» **YOUR GOAL**:
Retype each line of the material exactly, please, skipping any picture in it.

───── INFORMATION PROVIDED ─────

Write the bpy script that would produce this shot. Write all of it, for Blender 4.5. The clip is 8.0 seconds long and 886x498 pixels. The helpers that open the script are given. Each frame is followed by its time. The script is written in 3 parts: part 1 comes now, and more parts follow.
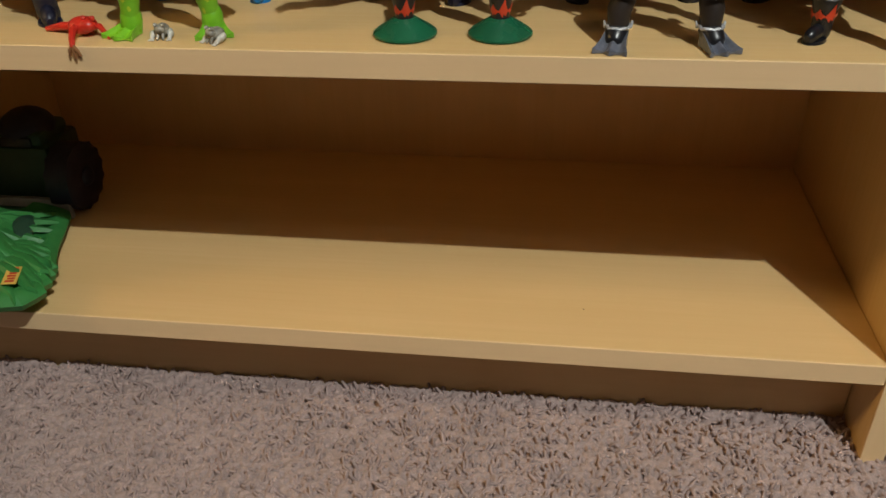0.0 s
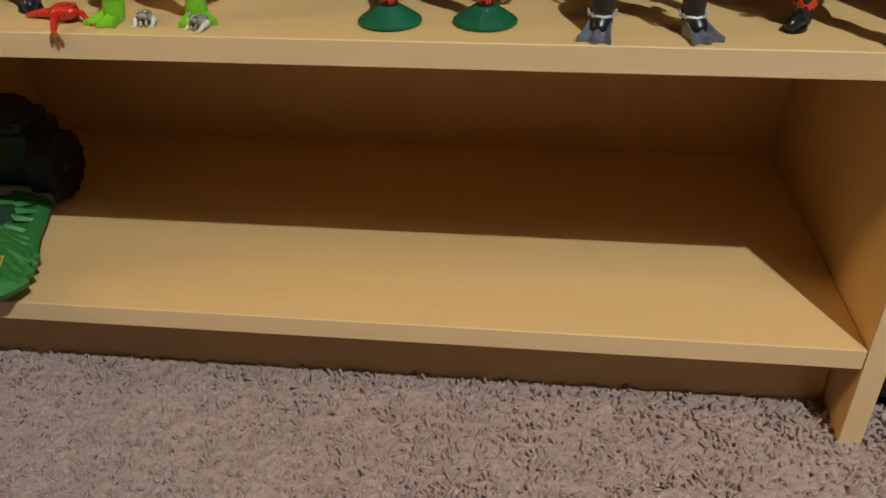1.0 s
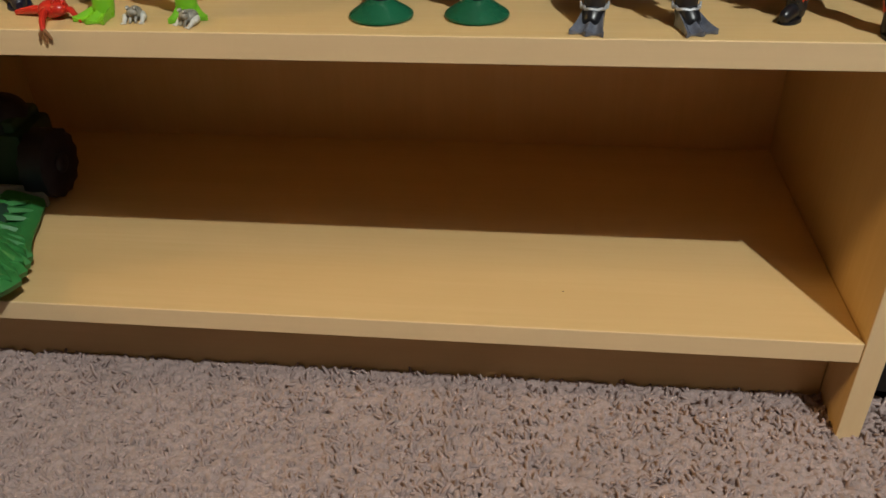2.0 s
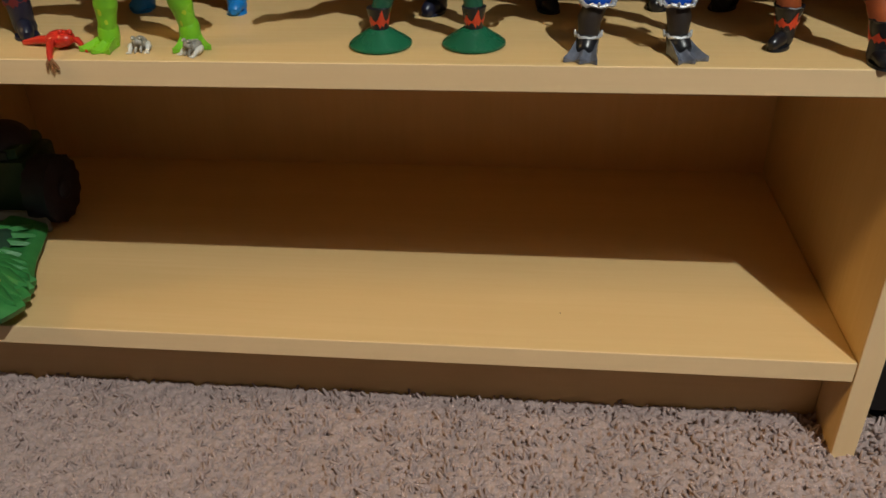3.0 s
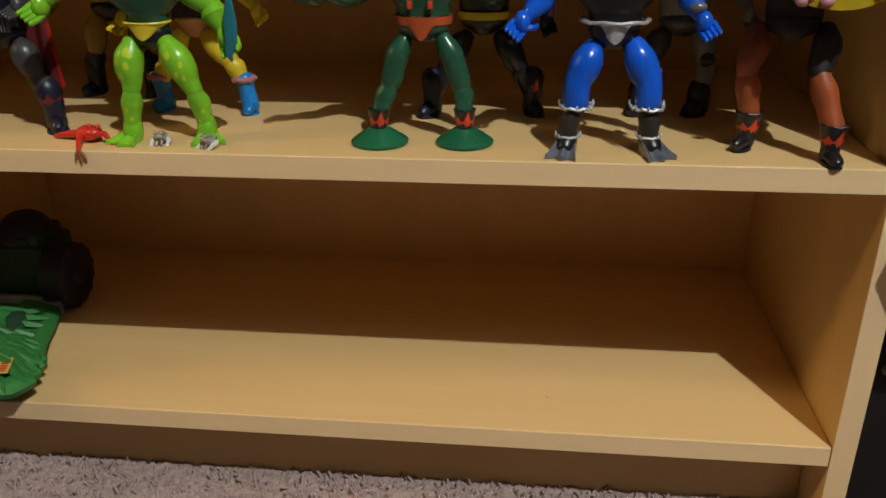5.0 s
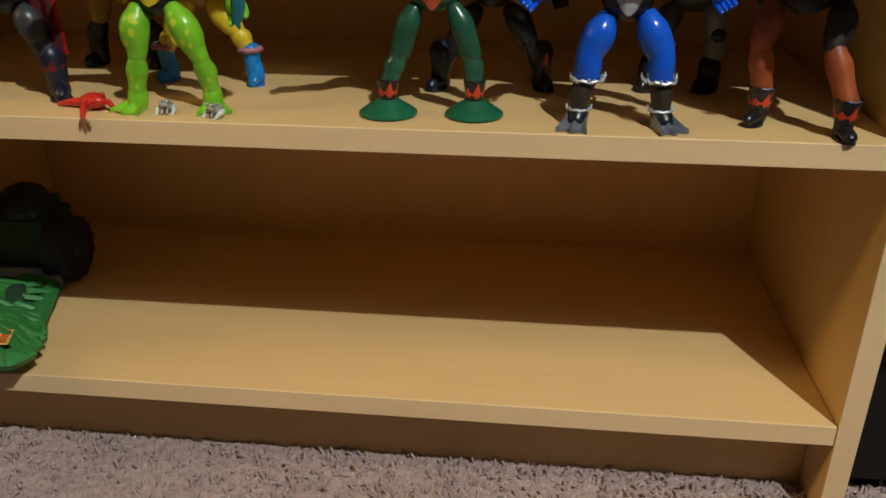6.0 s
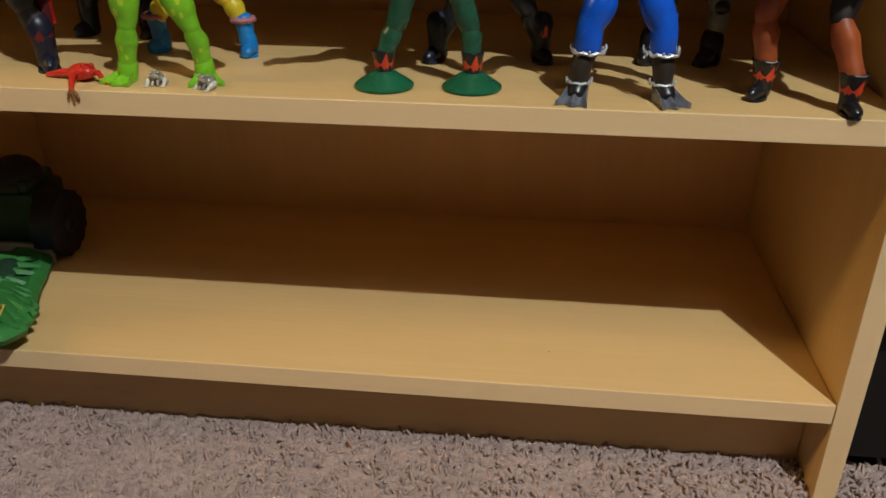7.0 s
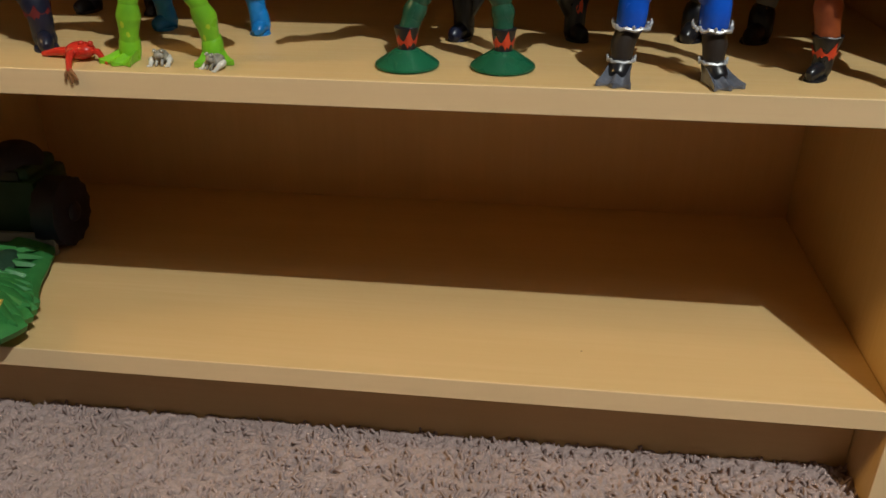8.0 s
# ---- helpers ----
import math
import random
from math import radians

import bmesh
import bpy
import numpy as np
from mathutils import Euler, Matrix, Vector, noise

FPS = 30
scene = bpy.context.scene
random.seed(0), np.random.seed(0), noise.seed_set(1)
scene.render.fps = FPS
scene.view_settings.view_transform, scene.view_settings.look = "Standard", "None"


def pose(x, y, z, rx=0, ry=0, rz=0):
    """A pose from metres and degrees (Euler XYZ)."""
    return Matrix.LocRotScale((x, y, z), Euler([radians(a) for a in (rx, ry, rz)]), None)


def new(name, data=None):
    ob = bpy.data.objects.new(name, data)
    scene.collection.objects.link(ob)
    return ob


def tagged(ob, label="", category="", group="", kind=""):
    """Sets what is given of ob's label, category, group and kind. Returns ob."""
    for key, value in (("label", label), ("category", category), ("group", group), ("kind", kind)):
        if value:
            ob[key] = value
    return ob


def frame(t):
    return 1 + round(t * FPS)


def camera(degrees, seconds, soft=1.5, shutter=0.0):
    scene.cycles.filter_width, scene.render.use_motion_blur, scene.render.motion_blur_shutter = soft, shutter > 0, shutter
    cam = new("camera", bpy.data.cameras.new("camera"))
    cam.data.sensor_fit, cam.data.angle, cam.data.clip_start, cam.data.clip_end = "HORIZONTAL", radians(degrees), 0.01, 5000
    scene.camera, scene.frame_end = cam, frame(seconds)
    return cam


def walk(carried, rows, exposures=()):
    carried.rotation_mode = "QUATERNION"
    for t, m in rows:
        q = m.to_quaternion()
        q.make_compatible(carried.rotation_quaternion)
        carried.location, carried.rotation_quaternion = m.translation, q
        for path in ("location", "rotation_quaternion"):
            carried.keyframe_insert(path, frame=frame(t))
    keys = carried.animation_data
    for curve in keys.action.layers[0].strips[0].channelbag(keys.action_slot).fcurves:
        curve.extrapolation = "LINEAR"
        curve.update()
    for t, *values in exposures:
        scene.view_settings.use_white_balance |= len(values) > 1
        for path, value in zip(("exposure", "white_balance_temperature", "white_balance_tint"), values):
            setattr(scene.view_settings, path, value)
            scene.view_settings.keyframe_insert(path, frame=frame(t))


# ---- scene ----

─────

» **SOLUTION**:
Write the bpy script that would produce this shot. Write all of it, for Blender 4.5. The clip is 8.0 seconds long and 886x498 pixels. The helpers that open the script are given. Each frame is followed by its time. The script is written in 3 parts: part 1 comes now, and more parts follow.
0.0 s
1.0 s
2.0 s
3.0 s
5.0 s
6.0 s
7.0 s
8.0 s
# ---- helpers ----
import math
import random
from math import radians

import bmesh
import bpy
import numpy as np
from mathutils import Euler, Matrix, Vector, noise

FPS = 30
scene = bpy.context.scene
random.seed(0), np.random.seed(0), noise.seed_set(1)
scene.render.fps = FPS
scene.view_settings.view_transform, scene.view_settings.look = "Standard", "None"


def pose(x, y, z, rx=0, ry=0, rz=0):
    """A pose from metres and degrees (Euler XYZ)."""
    return Matrix.LocRotScale((x, y, z), Euler([radians(a) for a in (rx, ry, rz)]), None)


def new(name, data=None):
    ob = bpy.data.objects.new(name, data)
    scene.collection.objects.link(ob)
    return ob


def tagged(ob, label="", category="", group="", kind=""):
    """Sets what is given of ob's label, category, group and kind. Returns ob."""
    for key, value in (("label", label), ("category", category), ("group", group), ("kind", kind)):
        if value:
            ob[key] = value
    return ob


def frame(t):
    return 1 + round(t * FPS)


def camera(degrees, seconds, soft=1.5, shutter=0.0):
    scene.cycles.filter_width, scene.render.use_motion_blur, scene.render.motion_blur_shutter = soft, shutter > 0, shutter
    cam = new("camera", bpy.data.cameras.new("camera"))
    cam.data.sensor_fit, cam.data.angle, cam.data.clip_start, cam.data.clip_end = "HORIZONTAL", radians(degrees), 0.01, 5000
    scene.camera, scene.frame_end = cam, frame(seconds)
    return cam


def walk(carried, rows, exposures=()):
    carried.rotation_mode = "QUATERNION"
    for t, m in rows:
        q = m.to_quaternion()
        q.make_compatible(carried.rotation_quaternion)
        carried.location, carried.rotation_quaternion = m.translation, q
        for path in ("location", "rotation_quaternion"):
            carried.keyframe_insert(path, frame=frame(t))
    keys = carried.animation_data
    for curve in keys.action.layers[0].strips[0].channelbag(keys.action_slot).fcurves:
        curve.extrapolation = "LINEAR"
        curve.update()
    for t, *values in exposures:
        scene.view_settings.use_white_balance |= len(values) > 1
        for path, value in zip(("exposure", "white_balance_temperature", "white_balance_tint"), values):
            setattr(scene.view_settings, path, value)
            scene.view_settings.keyframe_insert(path, frame=frame(t))


# ---- scene ----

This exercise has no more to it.